Of course, reading adult literature requires a lot of life experience that adolescents don't have-- that applies to the adult readership of Asimov as well as Fitzgerald.
Mmm, yeah, but I extrapolated a lot of science from my early SF (and indeed, much later,
Neuromancer encouraged ne to get into IT). I'd be hard pressed to extrapolate deeper human understanding as an adolsecent, and especially from those books, that'd be "boring" and get in the way of 'splosions and stuff. The Lensman books, much as I love 'em, are classics for this. I picked up a hell of a lot about gravity and inertia from them, but sure didn't get how to pick up girls.

The characterisations and social interactions were so much simpler in those books.

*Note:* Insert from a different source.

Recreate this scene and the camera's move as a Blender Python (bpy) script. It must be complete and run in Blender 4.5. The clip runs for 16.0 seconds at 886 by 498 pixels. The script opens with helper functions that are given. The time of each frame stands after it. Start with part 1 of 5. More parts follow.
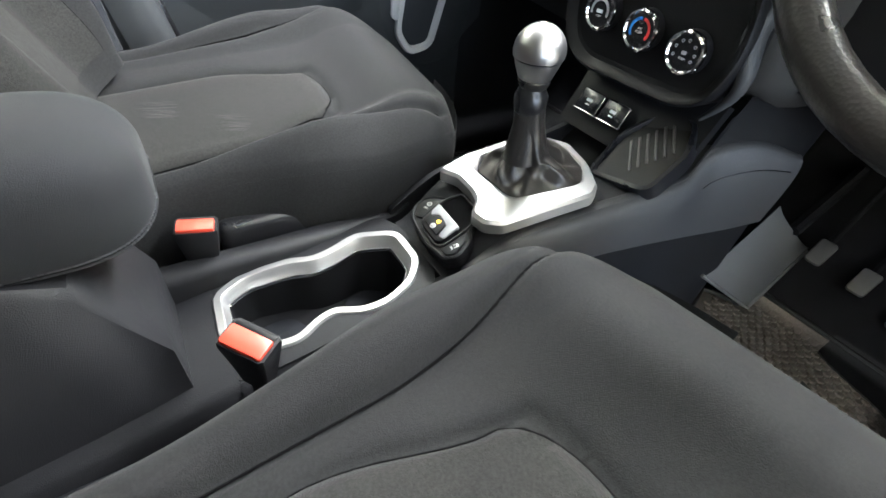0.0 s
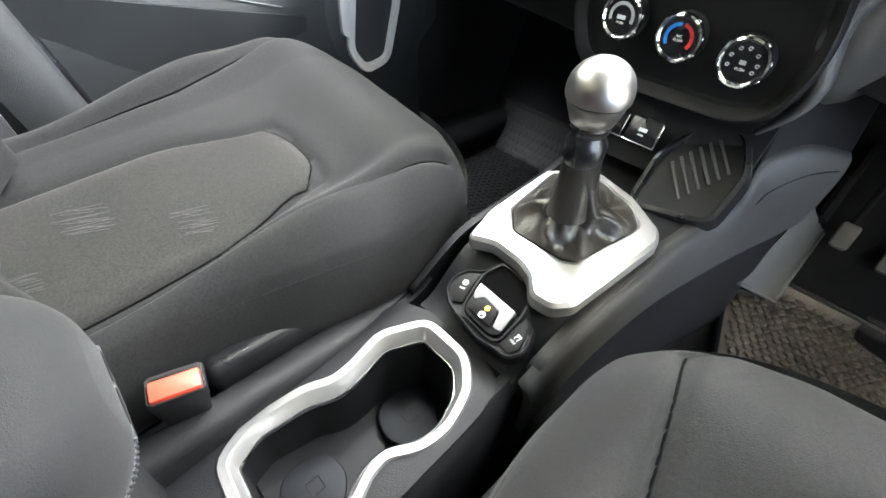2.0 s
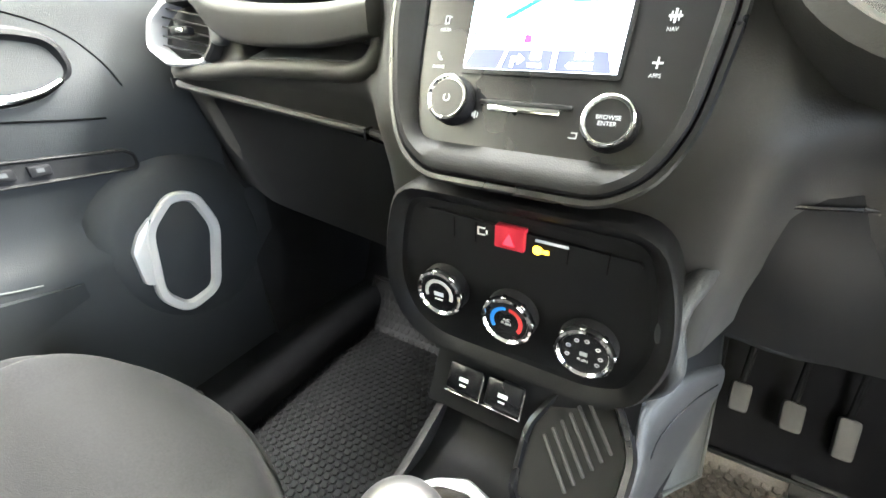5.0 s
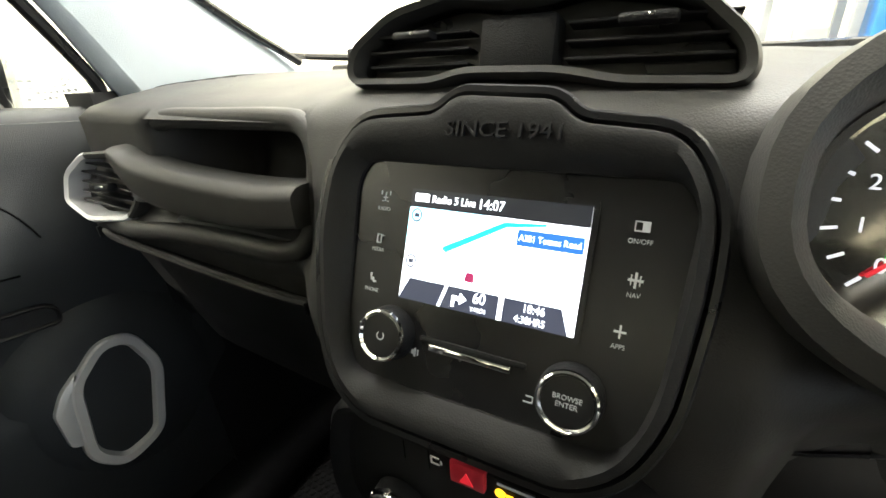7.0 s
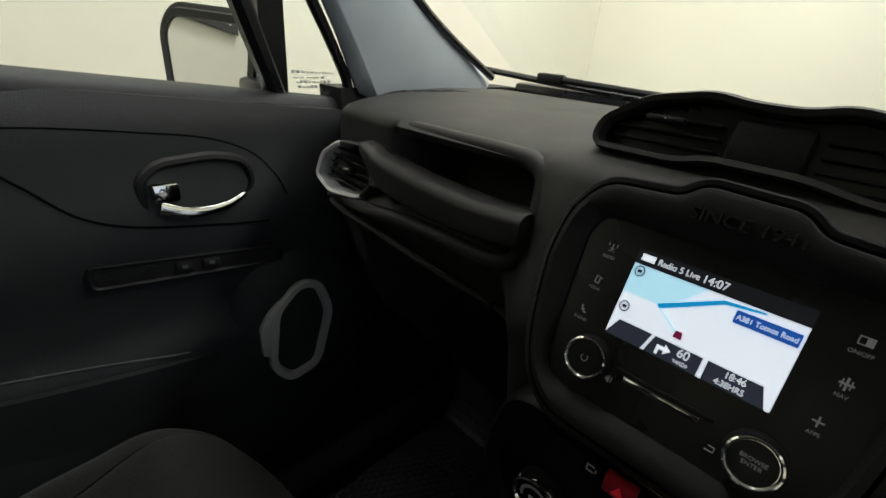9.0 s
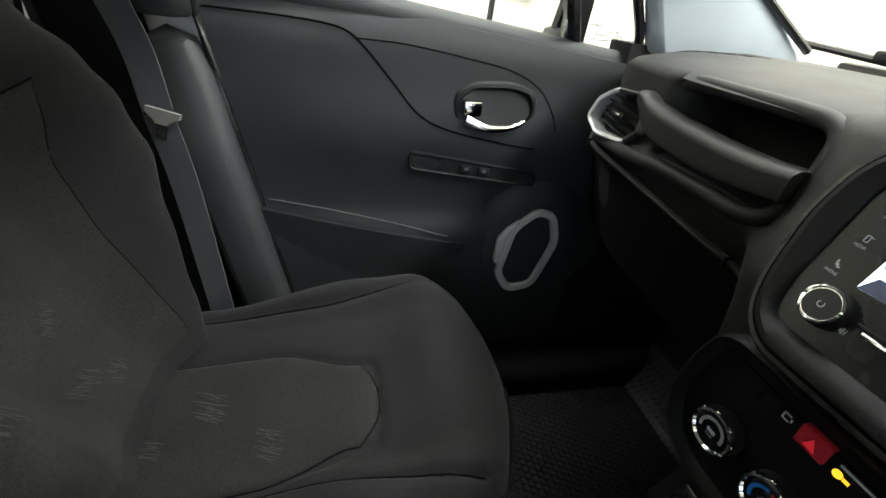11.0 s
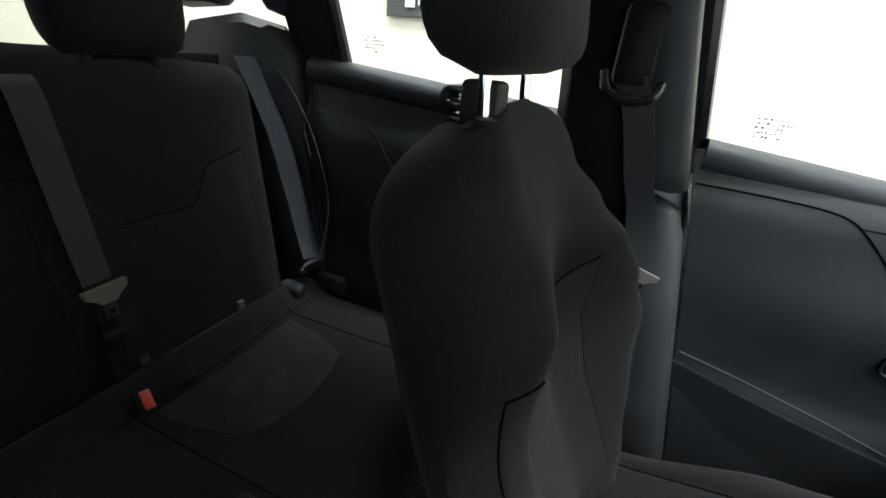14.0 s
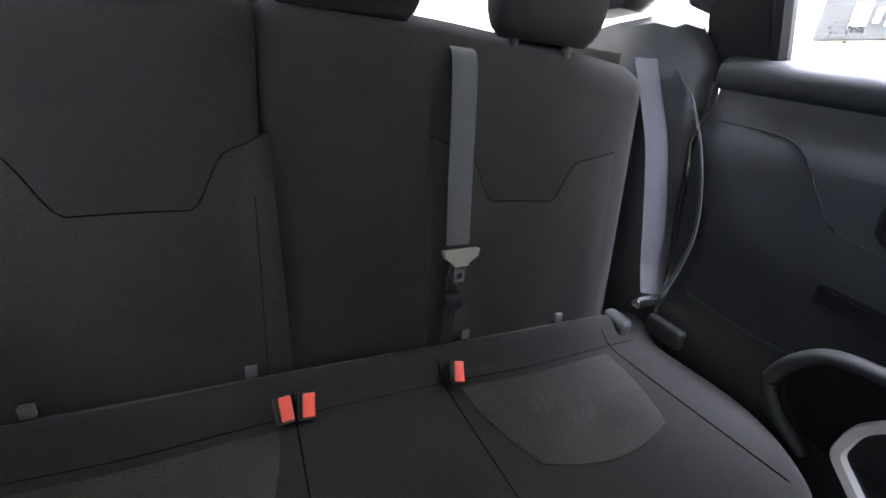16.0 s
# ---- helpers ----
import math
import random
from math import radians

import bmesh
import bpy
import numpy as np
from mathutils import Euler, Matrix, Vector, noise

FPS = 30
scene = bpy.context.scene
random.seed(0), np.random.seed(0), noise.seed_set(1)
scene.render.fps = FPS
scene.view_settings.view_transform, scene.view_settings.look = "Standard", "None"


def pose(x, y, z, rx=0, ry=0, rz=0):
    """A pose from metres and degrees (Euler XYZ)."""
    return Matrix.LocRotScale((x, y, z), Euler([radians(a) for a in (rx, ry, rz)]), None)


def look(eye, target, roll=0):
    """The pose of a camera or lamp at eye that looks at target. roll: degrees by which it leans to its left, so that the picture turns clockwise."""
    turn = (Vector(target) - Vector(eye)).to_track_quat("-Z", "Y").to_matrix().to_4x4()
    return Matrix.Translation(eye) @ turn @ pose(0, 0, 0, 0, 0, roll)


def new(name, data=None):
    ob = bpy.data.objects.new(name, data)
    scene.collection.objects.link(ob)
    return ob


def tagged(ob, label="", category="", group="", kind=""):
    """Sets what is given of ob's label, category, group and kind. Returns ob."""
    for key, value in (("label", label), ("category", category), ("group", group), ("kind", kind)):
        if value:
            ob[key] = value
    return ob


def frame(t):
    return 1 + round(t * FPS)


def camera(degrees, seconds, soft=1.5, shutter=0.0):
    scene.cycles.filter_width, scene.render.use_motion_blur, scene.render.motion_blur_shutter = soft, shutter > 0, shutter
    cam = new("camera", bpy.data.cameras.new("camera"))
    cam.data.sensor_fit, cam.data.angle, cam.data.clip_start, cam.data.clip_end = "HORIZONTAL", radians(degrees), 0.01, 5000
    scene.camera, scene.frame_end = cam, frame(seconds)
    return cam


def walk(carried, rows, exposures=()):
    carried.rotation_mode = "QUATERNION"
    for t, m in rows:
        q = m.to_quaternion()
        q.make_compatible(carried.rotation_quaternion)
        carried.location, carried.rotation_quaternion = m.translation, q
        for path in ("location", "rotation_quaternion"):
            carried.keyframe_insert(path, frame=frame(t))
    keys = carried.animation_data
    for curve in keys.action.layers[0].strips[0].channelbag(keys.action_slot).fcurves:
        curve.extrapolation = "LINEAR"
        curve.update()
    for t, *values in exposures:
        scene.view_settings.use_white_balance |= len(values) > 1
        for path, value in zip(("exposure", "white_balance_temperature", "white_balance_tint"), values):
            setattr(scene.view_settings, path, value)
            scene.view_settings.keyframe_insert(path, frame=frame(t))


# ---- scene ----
cam = camera(92.0, 16.0, soft=1.6)
PATH = [
    (0, (0.406, -0.310, 0.690), (-0.502, 0.366, -0.295), 7.2),
    (0.5, (0.317, -0.322, 0.694), (-0.530, 0.382, -0.325), 6.2),
    (1, (0.259, -0.339, 0.708), (-0.560, 0.389, -0.316), 5.0),
    (1.5, (0.223, -0.341, 0.702), (-0.586, 0.411, -0.313), 3.4),
    (2, (0.204, -0.295, 0.695), (-0.577, 0.494, -0.313), 3.4),
    (2.5, (0.191, -0.226, 0.715), (-0.562, 0.603, -0.283), 3.0),
    (3, (0.170, -0.156, 0.708), (-0.572, 0.767, -0.213), 2.5),
    (3.5, (0.157, -0.103, 0.719), (-0.570, 0.875, -0.156), 2.3),
    (4, (0.149, -0.084, 0.746), (-0.578, 0.943, -0.070), 1.0),
    (4.5, (0.135, -0.062, 0.786), (-0.573, 1.019, 0.024), -0.1),
    (5, (0.126, -0.027, 0.821), (-0.569, 1.084, 0.090), -1.6),
    (5.2, (0.111, -0.004, 0.841), (-0.555, 1.124, 0.111), -1.3),
    (7.3, (0.092, 0.104, 0.948), (-0.575, 1.304, 0.344), -3.3),
    (7.5, (0.083, 0.108, 0.957), (-0.587, 1.313, 0.365), -3.1),
    (8, (0.065, 0.091, 0.980), (-0.660, 1.270, 0.402), -1.2),
    (8.5, (0.054, 0.047, 0.985), (-0.779, 1.144, 0.390), 1.7),
    (9, (0.048, -0.020, 0.994), (-0.885, 0.967, 0.358), 4.7),
    (9.5, (0.066, -0.078, 0.991), (-0.976, 0.756, 0.305), 6.4),
    (9.7, (0.079, -0.101, 0.992), (-0.996, 0.676, 0.290), 7.7),
    (11.8, (0.173, -0.137, 0.947), (-1.129, -0.064, 0.205), 5.0),
    (12, (0.169, -0.124, 0.967), (-1.146, -0.125, 0.245), 4.6),
    (12.5, (0.188, -0.123, 1.042), (-1.126, -0.316, 0.343), 2.9),
    (13, (0.189, -0.201, 1.089), (-1.080, -0.552, 0.372), 2.7),
    (13.5, (0.176, -0.343, 1.099), (-1.079, -0.773, 0.398), 3.7),
    (14, (0.167, -0.471, 1.070), (-1.095, -0.973, 0.433), 5.9),
    (14.5, (0.155, -0.547, 1.035), (-1.069, -1.185, 0.448), 7.5),
    (15, (0.142, -0.591, 1.046), (-0.960, -1.345, 0.363), 8.1),
    (15.5, (0.099, -0.597, 0.979), (-0.766, -1.644, 0.343), 5.3),
    (16, (0.157, -0.610, 0.940), (-0.467, -1.848, 0.366), 6.2),
]
walk(cam, [(t, look(eye, target, roll)) for t, eye, target, roll in PATH],
     exposures=[(0, 1.75, 5550, 10), (0.5, 1.93, 5580, 10), (1.5, 2.13, 5650, 10), (2.5, 2.22, 5730, 10), (3.5, 2.46, 5800, 10), (4.5, 2.86, 5860, 9), (5.2, 2.96, 5900, 8), (7.3, -0.1, 6300, 8), (8.0, -1.25, 6400, 8), (9.0, -1.8, 6000, 8), (9.7, -1.8, 6000, 8),
                (11.8, 0.5, 5650, 8), (12.5, 0.08, 5620, 8), (13.0, -0.25, 5600, 8), (13.5, -0.48, 5600, 8), (14.5, -0.06, 5300, 10), (15.2, 1.15, 5400, 14), (16, 1.9, 5300, 22)])

# ---- light: a white-walled workshop bay with ceiling lamps ----
world = bpy.data.worlds.new("world")
scene.world = world
world.use_nodes = True
world.node_tree.nodes["Background"].inputs[0].default_value = (0.9, 0.95, 1.0, 1)
world.node_tree.nodes["Background"].inputs[1].default_value = 0.15


def ceiling_lamp(x, y, sx, sy, power):
    la = bpy.data.lights.new("ceiling_lamp", "AREA")
    la.shape, la.size, la.size_y, la.energy, la.color = "RECTANGLE", sx, sy, power, (1.0, 0.94, 0.84)
    ob = new("ceiling_lamp", la)
    ob.matrix_basis = pose(x, y, 3.35)
    return tagged(ob, "white fluorescent lamp panel under the workshop ceiling", "ceiling lamp")


for lx, ly, lw, ll, le in ((-1.15, -0.6, 0.5, 5.0, 360), (2.4, -0.6, 0.8, 5.0, 30), (0.9, 2.1, 4.0, 0.6, 400), (0.9, -3.8, 4.0, 0.8, 120)):
    ceiling_lamp(lx, ly, lw, ll, le)
# daylight through the workshop's open side door
day = bpy.data.lights.new("daylight", "AREA")
day.shape, day.size, day.size_y, day.energy, day.color = "RECTANGLE", 3.0, 2.2, 60, (0.86, 0.93, 1.0)
tagged(new("doorway_daylight", day), "daylight in the open side door of the workshop", "daylight").matrix_basis = pose(4.18, -0.4, 1.1, 90, 0, 90)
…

Let's take a different approach, referencing a TV show,
Big Bang Theory. It should be asserted that when the guys on BBT go on and on and
on about SFTV and comics, they don't seem to be inclined to explore the ongoing story of the human condition, though as most of us know here, good SF has strong and interesting characters with some depth. For a slightly more fantasy version of this, look at some of the chartacters in the Discworld series, even their depths have depths. The only comment they have in that regards borders on K/S. And before toy say anything about clichés, they are nearly always rooted in a truth,
Those guys read all the books and comics when they were young, you can hear it in a lot of lines (admit it, you say to yourself, "I know this stuff!"). So were those guys smart,
then they read the stuff, or did they read the stuff
then get smart? I'm sorry, there are some guys we all know who could read smart, funny SF 'til the cows came home and they'd
never get it. These are the guys, to extend the cliché a little further, who were usually the jocks who stuffed kids like us in our lockers.*
So what is it, chicken or egg? Read then smart, smart then read?
*In Australia, we don't have lockers, and even at school I was built, as the expression goes, like a brick shithouse, so while there was bullying (due to my docile nature) it wasn't as bad as it could have been. We've never really had the jock/geek mentality going on. Well, not when I went to school, could be different now.